▶ **WHAT YOU WILL DO**
Copy the records below exactly, from the line containing "4. More parts follow." through the last line, and leave out every picture.

▶ **SUPPLIED ENTRIES**
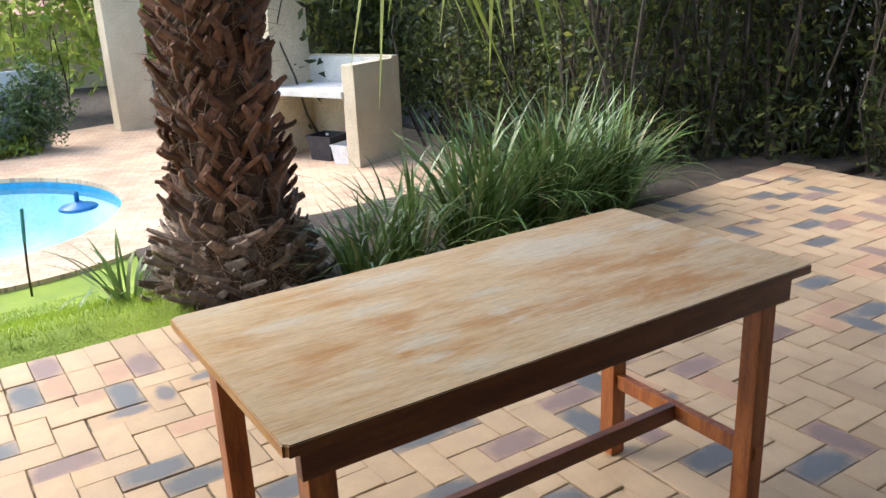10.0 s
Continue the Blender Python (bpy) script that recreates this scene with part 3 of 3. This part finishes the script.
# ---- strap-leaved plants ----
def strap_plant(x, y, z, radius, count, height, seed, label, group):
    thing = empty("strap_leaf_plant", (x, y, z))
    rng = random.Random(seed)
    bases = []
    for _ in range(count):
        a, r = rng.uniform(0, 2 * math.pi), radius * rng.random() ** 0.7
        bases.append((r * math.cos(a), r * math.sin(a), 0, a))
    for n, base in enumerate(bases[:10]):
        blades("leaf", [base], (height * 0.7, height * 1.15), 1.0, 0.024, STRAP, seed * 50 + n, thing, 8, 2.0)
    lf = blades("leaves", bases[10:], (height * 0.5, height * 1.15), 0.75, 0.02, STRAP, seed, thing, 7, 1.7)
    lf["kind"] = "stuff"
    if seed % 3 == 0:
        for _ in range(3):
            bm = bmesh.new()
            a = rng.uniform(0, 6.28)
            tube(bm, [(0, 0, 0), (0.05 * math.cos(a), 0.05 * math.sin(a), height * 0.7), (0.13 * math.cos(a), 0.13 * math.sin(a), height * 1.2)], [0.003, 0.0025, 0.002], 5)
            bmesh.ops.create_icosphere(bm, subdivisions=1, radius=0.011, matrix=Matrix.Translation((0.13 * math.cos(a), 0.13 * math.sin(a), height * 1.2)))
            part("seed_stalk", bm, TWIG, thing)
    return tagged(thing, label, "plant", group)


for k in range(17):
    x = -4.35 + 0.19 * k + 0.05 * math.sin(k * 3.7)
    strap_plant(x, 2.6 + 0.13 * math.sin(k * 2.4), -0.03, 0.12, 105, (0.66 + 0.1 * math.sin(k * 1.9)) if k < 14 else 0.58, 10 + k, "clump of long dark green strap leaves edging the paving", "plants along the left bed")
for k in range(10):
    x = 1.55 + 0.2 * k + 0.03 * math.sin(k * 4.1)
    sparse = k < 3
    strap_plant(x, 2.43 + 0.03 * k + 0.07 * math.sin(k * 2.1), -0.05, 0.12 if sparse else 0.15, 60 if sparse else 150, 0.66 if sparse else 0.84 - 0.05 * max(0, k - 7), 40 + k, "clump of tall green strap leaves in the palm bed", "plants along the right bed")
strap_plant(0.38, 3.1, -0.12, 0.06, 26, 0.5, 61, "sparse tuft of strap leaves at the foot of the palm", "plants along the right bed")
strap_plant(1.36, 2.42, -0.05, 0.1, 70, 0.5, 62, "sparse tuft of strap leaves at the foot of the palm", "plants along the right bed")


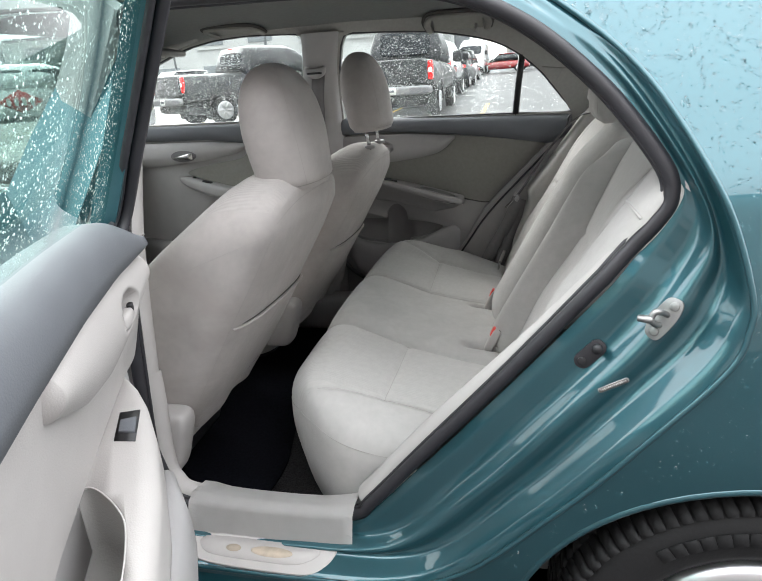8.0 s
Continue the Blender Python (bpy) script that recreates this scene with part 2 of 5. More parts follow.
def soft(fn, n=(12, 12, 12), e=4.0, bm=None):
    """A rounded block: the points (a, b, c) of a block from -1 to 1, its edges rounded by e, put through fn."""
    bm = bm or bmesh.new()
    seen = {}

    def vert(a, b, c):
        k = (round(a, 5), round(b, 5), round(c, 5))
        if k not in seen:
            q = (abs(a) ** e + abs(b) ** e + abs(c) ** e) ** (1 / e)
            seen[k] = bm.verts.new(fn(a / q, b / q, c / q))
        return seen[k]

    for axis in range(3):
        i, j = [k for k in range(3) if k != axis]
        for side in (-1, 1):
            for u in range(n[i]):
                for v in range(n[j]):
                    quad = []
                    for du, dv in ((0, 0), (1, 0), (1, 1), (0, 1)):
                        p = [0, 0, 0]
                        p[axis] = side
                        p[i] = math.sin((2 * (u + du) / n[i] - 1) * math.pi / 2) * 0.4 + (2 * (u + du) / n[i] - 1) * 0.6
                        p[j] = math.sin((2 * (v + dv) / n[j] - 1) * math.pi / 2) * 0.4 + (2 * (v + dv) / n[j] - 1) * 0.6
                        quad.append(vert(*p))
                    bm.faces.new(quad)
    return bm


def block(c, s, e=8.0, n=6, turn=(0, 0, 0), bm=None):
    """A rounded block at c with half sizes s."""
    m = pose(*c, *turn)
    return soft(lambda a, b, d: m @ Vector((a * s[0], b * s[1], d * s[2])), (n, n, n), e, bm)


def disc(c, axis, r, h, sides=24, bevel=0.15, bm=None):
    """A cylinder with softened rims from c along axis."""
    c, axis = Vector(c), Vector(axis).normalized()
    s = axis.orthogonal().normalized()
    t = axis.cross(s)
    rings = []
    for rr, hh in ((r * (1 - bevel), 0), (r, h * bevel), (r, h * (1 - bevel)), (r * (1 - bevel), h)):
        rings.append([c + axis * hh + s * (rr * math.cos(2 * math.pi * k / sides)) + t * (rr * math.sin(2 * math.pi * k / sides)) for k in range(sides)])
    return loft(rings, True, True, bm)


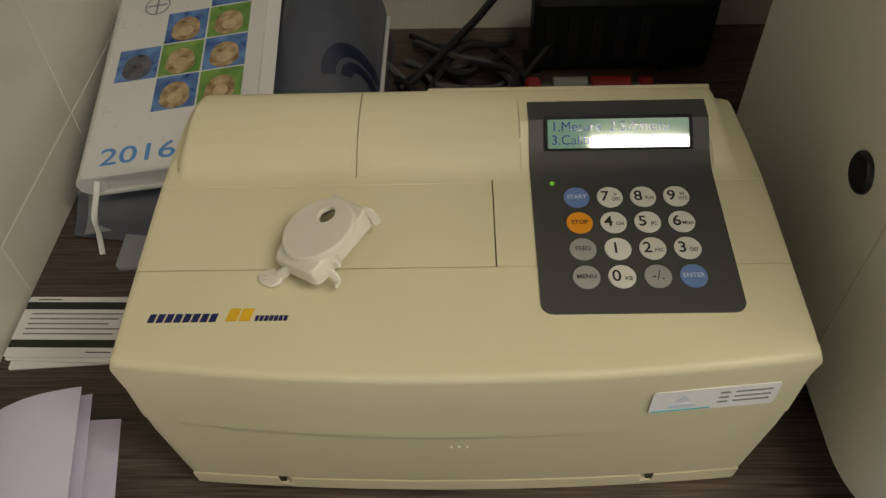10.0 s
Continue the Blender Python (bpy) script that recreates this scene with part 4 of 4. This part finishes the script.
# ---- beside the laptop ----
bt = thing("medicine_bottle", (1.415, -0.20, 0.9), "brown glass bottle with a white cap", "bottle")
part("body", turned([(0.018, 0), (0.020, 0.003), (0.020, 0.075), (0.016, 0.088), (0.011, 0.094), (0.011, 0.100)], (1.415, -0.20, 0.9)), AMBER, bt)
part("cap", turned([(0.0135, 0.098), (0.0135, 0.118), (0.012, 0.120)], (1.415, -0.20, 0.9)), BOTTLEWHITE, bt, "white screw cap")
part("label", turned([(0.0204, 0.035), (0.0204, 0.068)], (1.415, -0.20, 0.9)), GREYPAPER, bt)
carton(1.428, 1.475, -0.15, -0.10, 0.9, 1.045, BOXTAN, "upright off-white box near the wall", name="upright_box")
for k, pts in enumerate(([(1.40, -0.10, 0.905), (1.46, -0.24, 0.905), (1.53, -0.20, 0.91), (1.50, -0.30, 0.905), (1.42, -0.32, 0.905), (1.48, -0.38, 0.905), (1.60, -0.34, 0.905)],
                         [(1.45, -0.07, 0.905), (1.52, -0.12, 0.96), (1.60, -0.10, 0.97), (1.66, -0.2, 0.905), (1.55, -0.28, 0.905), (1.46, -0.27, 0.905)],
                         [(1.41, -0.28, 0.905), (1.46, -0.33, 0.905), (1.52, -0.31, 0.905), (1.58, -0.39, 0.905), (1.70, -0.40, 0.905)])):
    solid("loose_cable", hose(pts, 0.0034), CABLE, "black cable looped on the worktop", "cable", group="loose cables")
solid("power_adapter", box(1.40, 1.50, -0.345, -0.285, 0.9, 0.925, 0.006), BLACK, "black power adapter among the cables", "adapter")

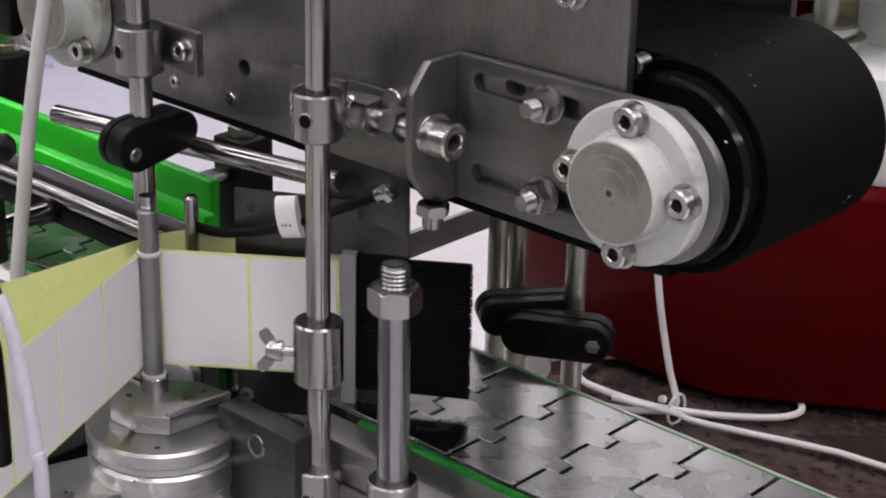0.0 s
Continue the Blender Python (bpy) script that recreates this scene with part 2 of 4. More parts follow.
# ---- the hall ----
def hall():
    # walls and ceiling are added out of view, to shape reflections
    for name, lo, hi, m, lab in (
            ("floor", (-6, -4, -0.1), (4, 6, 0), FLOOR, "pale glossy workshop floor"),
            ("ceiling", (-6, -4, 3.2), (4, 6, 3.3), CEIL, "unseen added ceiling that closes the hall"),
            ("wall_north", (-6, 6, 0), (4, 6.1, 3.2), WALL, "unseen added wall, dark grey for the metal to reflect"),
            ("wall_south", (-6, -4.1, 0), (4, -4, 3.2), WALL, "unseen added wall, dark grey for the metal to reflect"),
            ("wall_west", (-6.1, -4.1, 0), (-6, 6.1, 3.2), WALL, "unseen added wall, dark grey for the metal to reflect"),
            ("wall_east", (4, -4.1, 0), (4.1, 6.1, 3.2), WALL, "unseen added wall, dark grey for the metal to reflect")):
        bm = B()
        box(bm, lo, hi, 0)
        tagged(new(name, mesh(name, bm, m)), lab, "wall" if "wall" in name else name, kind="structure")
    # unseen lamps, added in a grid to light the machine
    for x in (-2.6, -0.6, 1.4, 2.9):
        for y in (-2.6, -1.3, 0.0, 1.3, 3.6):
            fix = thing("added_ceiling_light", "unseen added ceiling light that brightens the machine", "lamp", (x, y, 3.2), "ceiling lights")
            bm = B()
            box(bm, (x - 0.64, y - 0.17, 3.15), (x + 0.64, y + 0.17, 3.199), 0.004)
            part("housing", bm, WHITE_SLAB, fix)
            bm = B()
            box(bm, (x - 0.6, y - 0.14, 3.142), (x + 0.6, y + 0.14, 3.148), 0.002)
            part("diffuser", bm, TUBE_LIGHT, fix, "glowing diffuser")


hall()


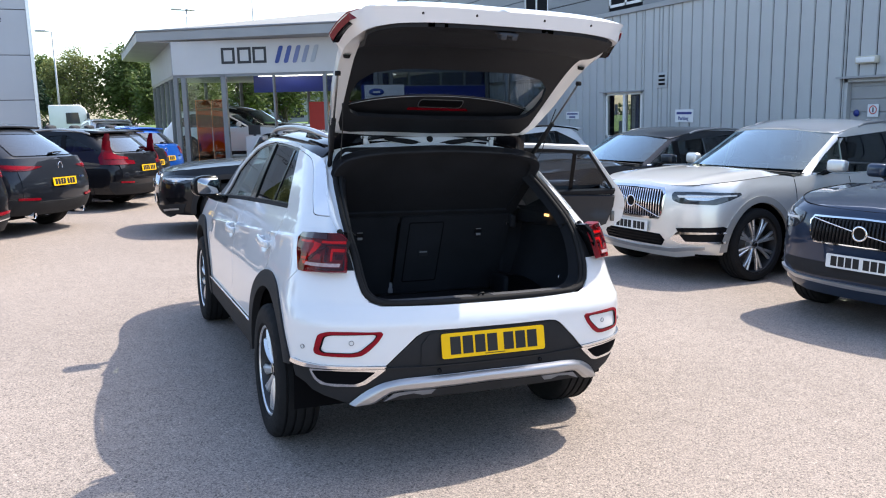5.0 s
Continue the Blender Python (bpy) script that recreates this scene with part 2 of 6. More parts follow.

▶ **THE REPLY**
Continue the Blender Python (bpy) script that recreates this scene with part 2 of 4. More parts follow.
# ---- the hall ----
def hall():
    # walls and ceiling are added out of view, to shape reflections
    for name, lo, hi, m, lab in (
            ("floor", (-6, -4, -0.1), (4, 6, 0), FLOOR, "pale glossy workshop floor"),
            ("ceiling", (-6, -4, 3.2), (4, 6, 3.3), CEIL, "unseen added ceiling that closes the hall"),
            ("wall_north", (-6, 6, 0), (4, 6.1, 3.2), WALL, "unseen added wall, dark grey for the metal to reflect"),
            ("wall_south", (-6, -4.1, 0), (4, -4, 3.2), WALL, "unseen added wall, dark grey for the metal to reflect"),
            ("wall_west", (-6.1, -4.1, 0), (-6, 6.1, 3.2), WALL, "unseen added wall, dark grey for the metal to reflect"),
            ("wall_east", (4, -4.1, 0), (4.1, 6.1, 3.2), WALL, "unseen added wall, dark grey for the metal to reflect")):
        bm = B()
        box(bm, lo, hi, 0)
        tagged(new(name, mesh(name, bm, m)), lab, "wall" if "wall" in name else name, kind="structure")
    # unseen lamps, added in a grid to light the machine
    for x in (-2.6, -0.6, 1.4, 2.9):
        for y in (-2.6, -1.3, 0.0, 1.3, 3.6):
            fix = thing("added_ceiling_light", "unseen added ceiling light that brightens the machine", "lamp", (x, y, 3.2), "ceiling lights")
            bm = B()
            box(bm, (x - 0.64, y - 0.17, 3.15), (x + 0.64, y + 0.17, 3.199), 0.004)
            part("housing", bm, WHITE_SLAB, fix)
            bm = B()
            box(bm, (x - 0.6, y - 0.14, 3.142), (x + 0.6, y + 0.14, 3.148), 0.002)
            part("diffuser", bm, TUBE_LIGHT, fix, "glowing diffuser")


hall()


5.0 s
Continue the Blender Python (bpy) script that recreates this scene with part 2 of 6. More parts follow.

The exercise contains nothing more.